I was feeling creative in the kitchen and came across the idea for an avocado cheesecake.  Since I’ve been so inspired by the raw food diet lately, I played around with the ingredients and came up with this yummy treat.

Raw Avocado Cheesecake

  • 2 cups walnuts
  • 1 1/2 cups raisins
  • 2 cups raw cashews, soaked in purified water for at least 6 hours then water discarded
  • 1 avocado
  • zest from 2 lemons
  • juice from 2 lemons
  • 3/4 cup agave nectar
  • 1/2 cup coconut oil
  • 1 tablespoon vanilla
  1. Combine walnuts and raisins in a food processor and blend until it starts to form a doughy ball.

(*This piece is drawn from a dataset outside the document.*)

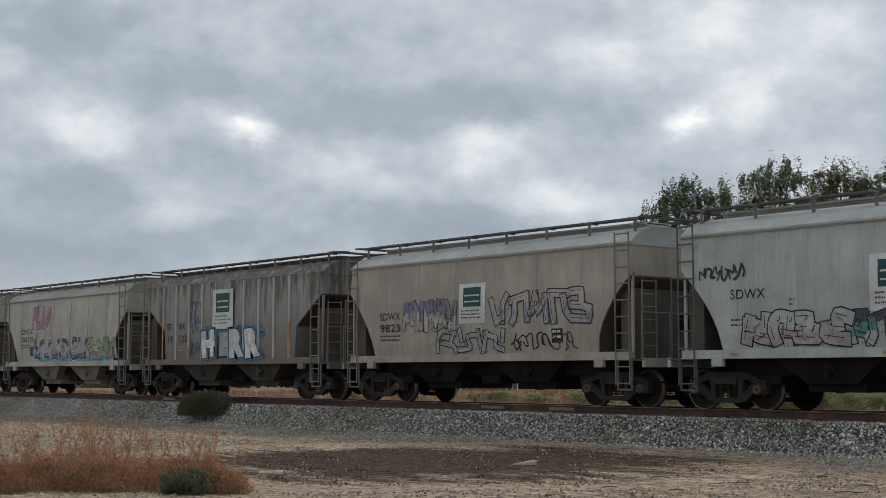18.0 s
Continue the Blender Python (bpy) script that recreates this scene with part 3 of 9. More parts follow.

  2. Press the walnut mixture into the bottom of a springform pan or a pie pan.
  3. Wash out the food processor.
  4. Combine the cashews, avocado, zest and juice from the lemons, agave nectar, coconut oil, and vanilla in the food processor and blend until creamy.
  5. Spread the cashew mixture on top of the walnut mixture in the springform pan or pie pan.
  6. Refrigerate for 2 hours.
  7. Serve with your favorite fruit or chocolate topping.